_Problem details_: Print all of the data exactly as written.

_Given information_:
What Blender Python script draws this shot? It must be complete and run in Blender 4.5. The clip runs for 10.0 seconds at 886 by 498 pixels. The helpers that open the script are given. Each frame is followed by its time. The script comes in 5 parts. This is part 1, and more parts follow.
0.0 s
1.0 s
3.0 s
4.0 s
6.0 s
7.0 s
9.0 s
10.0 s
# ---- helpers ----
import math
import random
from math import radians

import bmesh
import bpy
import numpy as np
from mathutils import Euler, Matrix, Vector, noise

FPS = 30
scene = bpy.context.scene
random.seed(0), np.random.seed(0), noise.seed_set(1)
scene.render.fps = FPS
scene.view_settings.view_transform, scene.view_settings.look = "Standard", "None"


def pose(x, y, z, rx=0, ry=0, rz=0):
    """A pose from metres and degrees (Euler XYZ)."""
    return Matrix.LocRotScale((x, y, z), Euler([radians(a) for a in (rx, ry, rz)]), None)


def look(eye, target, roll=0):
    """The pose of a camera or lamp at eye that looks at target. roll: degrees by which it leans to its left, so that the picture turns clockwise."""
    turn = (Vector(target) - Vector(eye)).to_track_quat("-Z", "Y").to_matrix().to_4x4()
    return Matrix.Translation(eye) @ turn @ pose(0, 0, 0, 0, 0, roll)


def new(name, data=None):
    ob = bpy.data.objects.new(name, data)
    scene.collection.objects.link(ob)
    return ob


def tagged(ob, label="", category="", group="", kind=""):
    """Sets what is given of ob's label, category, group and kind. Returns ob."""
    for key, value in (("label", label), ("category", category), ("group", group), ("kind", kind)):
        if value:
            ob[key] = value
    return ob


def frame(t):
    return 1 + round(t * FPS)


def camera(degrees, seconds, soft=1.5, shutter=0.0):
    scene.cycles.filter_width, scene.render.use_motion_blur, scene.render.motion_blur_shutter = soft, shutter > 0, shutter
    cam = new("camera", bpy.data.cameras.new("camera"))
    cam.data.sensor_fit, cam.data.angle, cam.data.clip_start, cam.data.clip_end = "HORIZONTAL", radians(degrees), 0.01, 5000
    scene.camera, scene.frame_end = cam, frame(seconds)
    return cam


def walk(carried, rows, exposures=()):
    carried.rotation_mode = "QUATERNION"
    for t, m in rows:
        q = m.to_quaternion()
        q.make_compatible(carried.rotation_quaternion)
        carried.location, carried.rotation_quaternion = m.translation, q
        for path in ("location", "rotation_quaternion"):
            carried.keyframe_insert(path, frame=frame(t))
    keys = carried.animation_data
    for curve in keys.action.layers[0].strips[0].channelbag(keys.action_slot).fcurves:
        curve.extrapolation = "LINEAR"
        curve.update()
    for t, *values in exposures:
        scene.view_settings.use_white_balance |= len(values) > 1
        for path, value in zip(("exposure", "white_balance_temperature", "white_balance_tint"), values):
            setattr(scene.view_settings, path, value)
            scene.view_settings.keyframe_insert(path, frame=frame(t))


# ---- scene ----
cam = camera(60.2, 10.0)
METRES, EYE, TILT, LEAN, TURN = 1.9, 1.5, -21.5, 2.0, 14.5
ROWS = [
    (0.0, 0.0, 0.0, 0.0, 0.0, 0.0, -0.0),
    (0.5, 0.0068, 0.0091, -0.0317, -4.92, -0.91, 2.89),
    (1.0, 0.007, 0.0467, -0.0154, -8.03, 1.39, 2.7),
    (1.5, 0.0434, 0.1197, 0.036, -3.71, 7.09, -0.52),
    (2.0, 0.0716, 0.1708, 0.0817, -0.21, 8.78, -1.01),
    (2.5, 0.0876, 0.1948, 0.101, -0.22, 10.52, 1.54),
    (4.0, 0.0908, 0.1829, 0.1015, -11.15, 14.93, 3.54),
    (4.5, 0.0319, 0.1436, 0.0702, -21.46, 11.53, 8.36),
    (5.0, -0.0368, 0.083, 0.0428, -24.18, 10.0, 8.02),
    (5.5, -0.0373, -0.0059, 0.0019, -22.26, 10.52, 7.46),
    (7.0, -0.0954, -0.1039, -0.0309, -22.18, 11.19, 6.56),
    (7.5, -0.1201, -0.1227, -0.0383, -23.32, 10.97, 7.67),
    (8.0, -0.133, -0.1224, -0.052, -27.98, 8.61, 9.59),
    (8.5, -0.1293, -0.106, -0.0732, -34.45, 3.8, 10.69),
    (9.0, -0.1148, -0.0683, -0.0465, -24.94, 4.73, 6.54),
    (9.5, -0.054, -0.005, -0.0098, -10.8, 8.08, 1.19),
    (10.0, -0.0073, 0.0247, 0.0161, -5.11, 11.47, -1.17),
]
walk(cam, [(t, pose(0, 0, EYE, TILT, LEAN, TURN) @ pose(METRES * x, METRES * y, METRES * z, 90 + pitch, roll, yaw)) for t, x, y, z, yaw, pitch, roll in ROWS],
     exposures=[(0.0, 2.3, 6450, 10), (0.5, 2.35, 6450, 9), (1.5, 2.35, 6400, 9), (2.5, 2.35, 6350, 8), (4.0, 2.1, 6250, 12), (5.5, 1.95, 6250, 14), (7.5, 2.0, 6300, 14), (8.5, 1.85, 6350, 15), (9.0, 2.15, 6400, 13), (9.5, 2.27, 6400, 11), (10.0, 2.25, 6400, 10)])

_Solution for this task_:
What Blender Python script draws this shot? It must be complete and run in Blender 4.5. The clip runs for 10.0 seconds at 886 by 498 pixels. The helpers that open the script are given. Each frame is followed by its time. The script comes in 5 parts. This is part 1, and more parts follow.
0.0 s
1.0 s
3.0 s
4.0 s
6.0 s
7.0 s
9.0 s
10.0 s
# ---- helpers ----
import math
import random
from math import radians

import bmesh
import bpy
import numpy as np
from mathutils import Euler, Matrix, Vector, noise

FPS = 30
scene = bpy.context.scene
random.seed(0), np.random.seed(0), noise.seed_set(1)
scene.render.fps = FPS
scene.view_settings.view_transform, scene.view_settings.look = "Standard", "None"


def pose(x, y, z, rx=0, ry=0, rz=0):
    """A pose from metres and degrees (Euler XYZ)."""
    return Matrix.LocRotScale((x, y, z), Euler([radians(a) for a in (rx, ry, rz)]), None)


def look(eye, target, roll=0):
    """The pose of a camera or lamp at eye that looks at target. roll: degrees by which it leans to its left, so that the picture turns clockwise."""
    turn = (Vector(target) - Vector(eye)).to_track_quat("-Z", "Y").to_matrix().to_4x4()
    return Matrix.Translation(eye) @ turn @ pose(0, 0, 0, 0, 0, roll)


def new(name, data=None):
    ob = bpy.data.objects.new(name, data)
    scene.collection.objects.link(ob)
    return ob


def tagged(ob, label="", category="", group="", kind=""):
    """Sets what is given of ob's label, category, group and kind. Returns ob."""
    for key, value in (("label", label), ("category", category), ("group", group), ("kind", kind)):
        if value:
            ob[key] = value
    return ob


def frame(t):
    return 1 + round(t * FPS)


def camera(degrees, seconds, soft=1.5, shutter=0.0):
    scene.cycles.filter_width, scene.render.use_motion_blur, scene.render.motion_blur_shutter = soft, shutter > 0, shutter
    cam = new("camera", bpy.data.cameras.new("camera"))
    cam.data.sensor_fit, cam.data.angle, cam.data.clip_start, cam.data.clip_end = "HORIZONTAL", radians(degrees), 0.01, 5000
    scene.camera, scene.frame_end = cam, frame(seconds)
    return cam


def walk(carried, rows, exposures=()):
    carried.rotation_mode = "QUATERNION"
    for t, m in rows:
        q = m.to_quaternion()
        q.make_compatible(carried.rotation_quaternion)
        carried.location, carried.rotation_quaternion = m.translation, q
        for path in ("location", "rotation_quaternion"):
            carried.keyframe_insert(path, frame=frame(t))
    keys = carried.animation_data
    for curve in keys.action.layers[0].strips[0].channelbag(keys.action_slot).fcurves:
        curve.extrapolation = "LINEAR"
        curve.update()
    for t, *values in exposures:
        scene.view_settings.use_white_balance |= len(values) > 1
        for path, value in zip(("exposure", "white_balance_temperature", "white_balance_tint"), values):
            setattr(scene.view_settings, path, value)
            scene.view_settings.keyframe_insert(path, frame=frame(t))


# ---- scene ----
cam = camera(60.2, 10.0)
METRES, EYE, TILT, LEAN, TURN = 1.9, 1.5, -21.5, 2.0, 14.5
ROWS = [
    (0.0, 0.0, 0.0, 0.0, 0.0, 0.0, -0.0),
    (0.5, 0.0068, 0.0091, -0.0317, -4.92, -0.91, 2.89),
    (1.0, 0.007, 0.0467, -0.0154, -8.03, 1.39, 2.7),
    (1.5, 0.0434, 0.1197, 0.036, -3.71, 7.09, -0.52),
    (2.0, 0.0716, 0.1708, 0.0817, -0.21, 8.78, -1.01),
    (2.5, 0.0876, 0.1948, 0.101, -0.22, 10.52, 1.54),
    (4.0, 0.0908, 0.1829, 0.1015, -11.15, 14.93, 3.54),
    (4.5, 0.0319, 0.1436, 0.0702, -21.46, 11.53, 8.36),
    (5.0, -0.0368, 0.083, 0.0428, -24.18, 10.0, 8.02),
    (5.5, -0.0373, -0.0059, 0.0019, -22.26, 10.52, 7.46),
    (7.0, -0.0954, -0.1039, -0.0309, -22.18, 11.19, 6.56),
    (7.5, -0.1201, -0.1227, -0.0383, -23.32, 10.97, 7.67),
    (8.0, -0.133, -0.1224, -0.052, -27.98, 8.61, 9.59),
    (8.5, -0.1293, -0.106, -0.0732, -34.45, 3.8, 10.69),
    (9.0, -0.1148, -0.0683, -0.0465, -24.94, 4.73, 6.54),
    (9.5, -0.054, -0.005, -0.0098, -10.8, 8.08, 1.19),
    (10.0, -0.0073, 0.0247, 0.0161, -5.11, 11.47, -1.17),
]
walk(cam, [(t, pose(0, 0, EYE, TILT, LEAN, TURN) @ pose(METRES * x, METRES * y, METRES * z, 90 + pitch, roll, yaw)) for t, x, y, z, yaw, pitch, roll in ROWS],
     exposures=[(0.0, 2.3, 6450, 10), (0.5, 2.35, 6450, 9), (1.5, 2.35, 6400, 9), (2.5, 2.35, 6350, 8), (4.0, 2.1, 6250, 12), (5.5, 1.95, 6250, 14), (7.5, 2.0, 6300, 14), (8.5, 1.85, 6350, 15), (9.0, 2.15, 6400, 13), (9.5, 2.27, 6400, 11), (10.0, 2.25, 6400, 10)])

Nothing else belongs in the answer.